● **EXERCISE TASK**
Repeat exactly, and only, the lines below starting at the line that contains "Continue the Blender" and ending at the line that contains "return wheel", inclusive of both.
** begin **
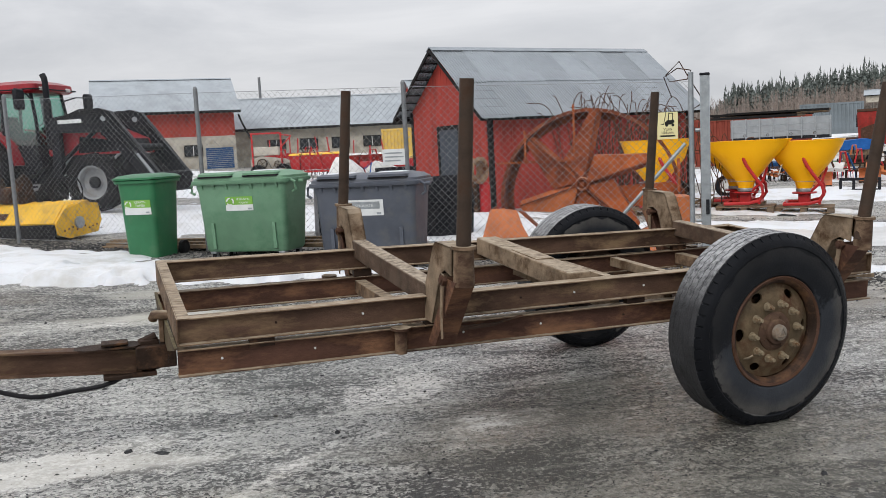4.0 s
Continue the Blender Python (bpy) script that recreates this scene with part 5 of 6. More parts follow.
# ---- tractor ----
def lathe_tyre(parent, name, x, y, z, R, r, w, rim_mat, lugs=18):
    """A tractor wheel turned about y: lugged tyre and dished rim."""
    m = Matrix.Translation((x, y, z)) @ Matrix.Rotation(radians(90), 4, "X")
    f = Form()
    h = w / 2
    f.turn([(r * 0.98, h * 0.8), (r * 1.1, h), (R * 0.86, h * 1.02), (R * 0.95, h * 0.86), (R * 0.955, 0), (R * 0.95, -h * 0.86), (R * 0.86, -h * 1.02), (r * 1.1, -h), (r * 0.98, -h * 0.8)], 36, m)
    wheel = part(name, f, M["rubber"], parent, "black lugged tractor wheel", 0.5)
    for s in (1, -1):
        for k in range(lugs):
            a = 2 * math.pi * (k + (0.5 if s > 0 else 0)) / lugs
            vs = []
            for aa, hh in ((a, 0.02), (a + 0.09, 0.02), (a + 0.22, h * 0.98), (a + 0.30, h * 0.98)):
                for rr in (R * 0.93, R if hh < h * 0.5 else R * 0.97):
                    vs.append((rr * math.cos(aa), rr * math.sin(aa), hh * s))
            part("lug", Form().add([m @ Vector(p) for p in vs], [(1, 3, 7, 5), (0, 1, 5, 4), (2, 6, 7, 3), (4, 5, 7, 6), (0, 2, 3, 1)]), M["rubber"], wheel)
    f = Form().turn([(0.0, h * 0.25), (r * 0.35, h * 0.25), (r * 0.45, h * 0.1), (r * 0.8, h * 0.2), (r * 0.9, h * 0.75), (r, h * 0.82), (r, -h * 0.82), (r * 0.9, -h * 0.75), (r * 0.8, -h * 0.1), (0.0, -h * 0.1)], 28, m)
    part("rim", f, rim_mat, wheel, "grey steel rim")
    part("hub", Form().rod(m @ Vector((0, 0, -h * 0.5)), m @ Vector((0, 0, h * 0.5)), r * 0.38, r * 0.34, 18), M["black"], wheel)
    return wheel


def tractor():
    h = -30
    m = pose(-2.75, 21.1, land(-2.0, 20.6) - 0.02, 0, 0, h)
    t = thing("tractor", m, "dark red farm tractor with glazed cab and black front loader", "tractor")
    # x forward, y to its left; rear axle at the origin
    for y in (-0.88, 0.88):
        lathe_tyre(t, "rear_wheel", -0.3, y, 0.92, 0.92, 0.50, 0.54, M["rim_grey"], 18)
        lathe_tyre(t, "front_wheel", 2.62, y * 0.98, 0.62, 0.62, 0.36, 0.42, M["rim_grey"], 16)
        s = 1 if y > 0 else -1
        f = Form()
        outer = [(0.99 * math.cos(a) - 0.28, 0.92 + 0.97 * math.sin(a)) for a in [radians(k) for k in range(8, 96, 8)]]
        inner = [(0.95 * math.cos(a) - 0.28, 0.92 + 0.93 * math.sin(a)) for a in [radians(k) for k in range(88, 7, -8)]]
        f.prism(outer + inner, min(y - s * 0.3, y + s * 0.04), max(y - s * 0.3, y + s * 0.04))
        part("fender", f, M["tractor_red"], t, "dark red curved wing")
        f = Form().prism([(0.92 * math.cos(a) - 0.28, 0.86 + 0.92 * math.sin(a)) for a in [radians(k) for k in range(15, 160, 15)]], y - s * 0.32, y - s * 0.28)
        part("inner_wing", f, M["black"], t)
    part("transmission", Form().box((-0.35, -0.32, 0.62), (1.9, 0.32, 1.15), ch=0.05), M["black"], t)
    part("front_axle", Form().box((2.52, -0.7, 0.52), (2.72, 0.7, 0.72), ch=0.03), M["black"], t)
    part("engine", Form().box((1.3, -0.30, 0.62), (3.0, 0.30, 1.25), ch=0.05), M["black"], t)
    hood = [(1.15, 1.22), (1.15, 1.86), (1.5, 1.90), (2.6, 1.74), (3.12, 1.52), (3.22, 1.2)]
    f = Form().prism(hood, -0.40, 0.40)
    hd = part("hood", f, M["tractor_red"], t, "dark red engine hood")
    for s in (-1, 1):
        part("hood_grille", Form().prism([(1.9, 1.25), (1.95, 1.6), (2.7, 1.5), (3.05, 1.25)], 0.401 * s, 0.408 * s), M["black"], hd)
    part("front_grille", Form().prism([(3.125, 1.5), (3.225, 1.22), (3.24, 1.22), (3.14, 1.51)], -0.32, 0.32), M["black"], hd)
    # cab
    cab = part("cab_floor", Form().prism([(-0.45, 1.15), (-0.42, 1.45), (1.06, 1.45), (1.15, 1.0), (0.6, 0.75), (0.3, 1.1)], -0.64, 0.64), M["black"], t)
    pts = {"rl": (-0.34, 0.60), "rr": (-0.34, -0.60), "ml": (0.28, 0.67), "mr": (0.28, -0.67), "fl": (1.02, 0.52), "fr": (1.02, -0.52)}
    for k, (x, y) in pts.items():
        part("cab_pillar", Form().tube([(x, y, 1.3), (x * 0.97, y * 0.98, 2.0), (x * 0.86 + 0.02, y * 0.93, 2.62)], 0.038, 8), M["black"], t)
    def pane(a, b):
        (x0, y0), (x1, y1) = pts[a], pts[b]
        tp = [(x * 0.86 + 0.02, y * 0.93, 2.60) for x, y in (pts[a], pts[b])]
        f = Form().add([(x0, y0, 1.47), (x1, y1, 1.47), tp[1], tp[0], (x0 * 0.99, y0 * 0.99, 1.47), (x1 * 0.99, y1 * 0.99, 1.47), (tp[1][0] * 0.99, tp[1][1] * 0.99, 2.6), (tp[0][0] * 0.99, tp[0][1] * 0.99, 2.6)],
                       [(0, 1, 2, 3), (7, 6, 5, 4), (0, 4, 5, 1), (1, 5, 6, 2), (2, 6, 7, 3), (3, 7, 4, 0)])
        o = part("cab_window", f, M["glass"], t, "greenish cab glass")
        o.visible_shadow = False
    for a, b in (("fl", "fr"), ("fr", "mr"), ("mr", "rr"), ("rr", "rl"), ("rl", "ml"), ("ml", "fl")):
        pane(a, b)
    f = Form()
    loft(f, [rounded(-0.42, 1.06, -0.62, 0.62, 2.60, 0.12), rounded(-0.48, 1.14, -0.68, 0.68, 2.64, 0.15), rounded(-0.47, 1.13, -0.67, 0.67, 2.78, 0.15), rounded(-0.34, 0.95, -0.52, 0.52, 2.86, 0.2)])
    part("roof", f, M["tractor_red"], t, "dark red cab roof")
    f = Form().prism([(-0.2, 1.3), (-0.2, 1.5), (-0.24, 2.15), (-0.12, 2.15), (-0.02, 1.55), (0.32, 1.52), (0.32, 1.3)], -0.25, 0.25)
    part("driver_seat", f, M["black"], t)
    f = Form().turn([(0.17, -0.012), (0.195, 0), (0.17, 0.012)], 22, Matrix.Translation((0.72, 0, 1.86)) @ Matrix.Rotation(radians(-40), 4, "Y"), closed=True)
    f.rod((0.95, 0, 1.45), (0.72, 0, 1.86), 0.025)
    part("steering_wheel", f, M["black"], t)
    part("exhaust_pipe", Form().tube([(1.32, -0.52, 1.35), (1.32, -0.52, 2.78), (1.31, -0.52, 2.88), (1.27, -0.52, 2.96)], 0.065, 12), M["black"], t)
    part("exhaust_shield", Form().rod((1.32, -0.52, 1.5), (1.32, -0.52, 2.4), 0.085, n=14), M["black"], t)
    for s in (-1, 1):
        f = Form().tube([(0.92, 0.5 * s, 2.45), (1.05, 0.8 * s, 2.55), (1.12, 1.12 * s, 2.55)], 0.018, 6)
        arm = part("mirror_arm", f, M["black"], t)
        part("mirror", Form().box((1.07, 1.12 * s - 0.15, 2.20), (1.17, 1.12 * s + 0.15, 2.64), ch=0.04), M["black"], arm, "black wing mirror")
    # front loader
    for s in (-1, 1):
        y = 0.56 * s
        post = part("loader_post", Form().box((1.40, y - 0.07, 0.8), (1.62, y + 0.07, 1.95), ch=0.02), M["black"], t)
        up = [(1.30, 1.78), (1.42, 2.02), (2.62, 2.17), (2.90, 2.08), (4.00, 0.66), (3.80, 0.48), (2.62, 1.66), (1.5, 1.70)]
        part("loader_side_plate", Form().prism([(2.55, 1.62), (2.6, 1.92), (2.95, 1.80), (3.15, 1.50), (3.05, 1.35)], y - 0.09 if s > 0 else y + 0.05, y - 0.05 if s > 0 else y + 0.09), M["black"], t)
        arm = part("loader_arm", Form().prism(up, y - 0.065, y + 0.065), M["black"], t, "black bent loader arm")
        part("lift_ram", Form().rod((1.55, y, 1.05), (2.5, y, 1.72), 0.045, n=10), M["black"], t)
        part("tilt_ram", Form().rod((2.75, y + 0.09 * s, 2.05), (3.5, y + 0.09 * s, 1.18), 0.038, n=10), M["black"], t)
        part("ram_rod", Form().rod((3.40, y + 0.09 * s, 1.28), (3.88, y + 0.09 * s, 0.66), 0.03, n=10), M["galv"], t, "bright ram rod")
    part("loader_cross_tube", Form().rod((3.35, -0.56, 1.32), (3.35, 0.56, 1.32), 0.07, n=12), M["black"], t)
    part("tool_carrier", Form().box((3.82, -0.62, 0.35), (3.98, 0.62, 0.78), ch=0.03), M["black"], t)
    for s in (-1, 1):
        y = 0.56 * s
        for k in range(3):
            part("loader_hose", Form().tube([(1.5, y + 0.085 * s, 1.95), (2.2, y + 0.09 * s, 2.16 - 0.03 * k), (2.8, y + 0.09 * s, 2.10 - 0.05 * k), (3.3, y + 0.09 * s, 1.45 - 0.04 * k)], 0.014, 5), M["rubber"], t)
        part("knee_pin", Form().rod((2.74, y - 0.09, 1.95), (2.74, y + 0.09, 1.95), 0.06, n=12), M["galv"], t)
        part("foot_pin", Form().rod((3.88, y - 0.09, 0.62), (3.88, y + 0.09, 0.62), 0.05, n=12), M["galv"], t)
    for k in range(5):
        part("engine_pipe", Form().tube([(1.45 + 0.3 * k, -0.33, 0.75), (1.5 + 0.3 * k, -0.42, 1.0 + 0.06 * (k % 3)), (1.68 + 0.3 * k, -0.36, 1.22)], 0.03, 6), M["rust_dark"] if k % 2 else M["galv"], t)
    part("cab_step", Form().box((0.55, -0.78, 0.55), (0.95, -0.60, 0.60), ch=0.01), M["black"], t)
    part("cab_step", Form().box((0.55, -0.78, 0.85), (0.95, -0.60, 0.90), ch=0.01), M["black"], t)
    part("roof_gutter", Form().box((-0.50, -0.69, 2.655), (1.16, 0.69, 2.685), ch=0.01), M["black"], t)
    # pale lettering on the loader beam, as a plain bar
    part("maker_plate", Form().box((1.62, -0.634, 1.885), (2.2, -0.628, 1.965)), M["label"], t, "pale maker's band")
    for y in (-0.5, 0.5):
        part("work_lamp", Form().box((1.09, y * 0.85 - 0.08, 2.64), (1.16, y * 0.85 + 0.08, 2.72), ch=0.015), M["white"], t)
    part("aerial", Form().rod((-0.3, -0.5, 2.8), (-0.45, -0.52, 3.15), 0.006, n=5), M["black"], t)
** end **
● **ANSWER IN FULL**
Continue the Blender Python (bpy) script that recreates this scene with part 5 of 6. More parts follow.
# ---- tractor ----
def lathe_tyre(parent, name, x, y, z, R, r, w, rim_mat, lugs=18):
    """A tractor wheel turned about y: lugged tyre and dished rim."""
    m = Matrix.Translation((x, y, z)) @ Matrix.Rotation(radians(90), 4, "X")
    f = Form()
    h = w / 2
    f.turn([(r * 0.98, h * 0.8), (r * 1.1, h), (R * 0.86, h * 1.02), (R * 0.95, h * 0.86), (R * 0.955, 0), (R * 0.95, -h * 0.86), (R * 0.86, -h * 1.02), (r * 1.1, -h), (r * 0.98, -h * 0.8)], 36, m)
    wheel = part(name, f, M["rubber"], parent, "black lugged tractor wheel", 0.5)
    for s in (1, -1):
        for k in range(lugs):
            a = 2 * math.pi * (k + (0.5 if s > 0 else 0)) / lugs
            vs = []
            for aa, hh in ((a, 0.02), (a + 0.09, 0.02), (a + 0.22, h * 0.98), (a + 0.30, h * 0.98)):
                for rr in (R * 0.93, R if hh < h * 0.5 else R * 0.97):
                    vs.append((rr * math.cos(aa), rr * math.sin(aa), hh * s))
            part("lug", Form().add([m @ Vector(p) for p in vs], [(1, 3, 7, 5), (0, 1, 5, 4), (2, 6, 7, 3), (4, 5, 7, 6), (0, 2, 3, 1)]), M["rubber"], wheel)
    f = Form().turn([(0.0, h * 0.25), (r * 0.35, h * 0.25), (r * 0.45, h * 0.1), (r * 0.8, h * 0.2), (r * 0.9, h * 0.75), (r, h * 0.82), (r, -h * 0.82), (r * 0.9, -h * 0.75), (r * 0.8, -h * 0.1), (0.0, -h * 0.1)], 28, m)
    part("rim", f, rim_mat, wheel, "grey steel rim")
    part("hub", Form().rod(m @ Vector((0, 0, -h * 0.5)), m @ Vector((0, 0, h * 0.5)), r * 0.38, r * 0.34, 18), M["black"], wheel)
    return wheel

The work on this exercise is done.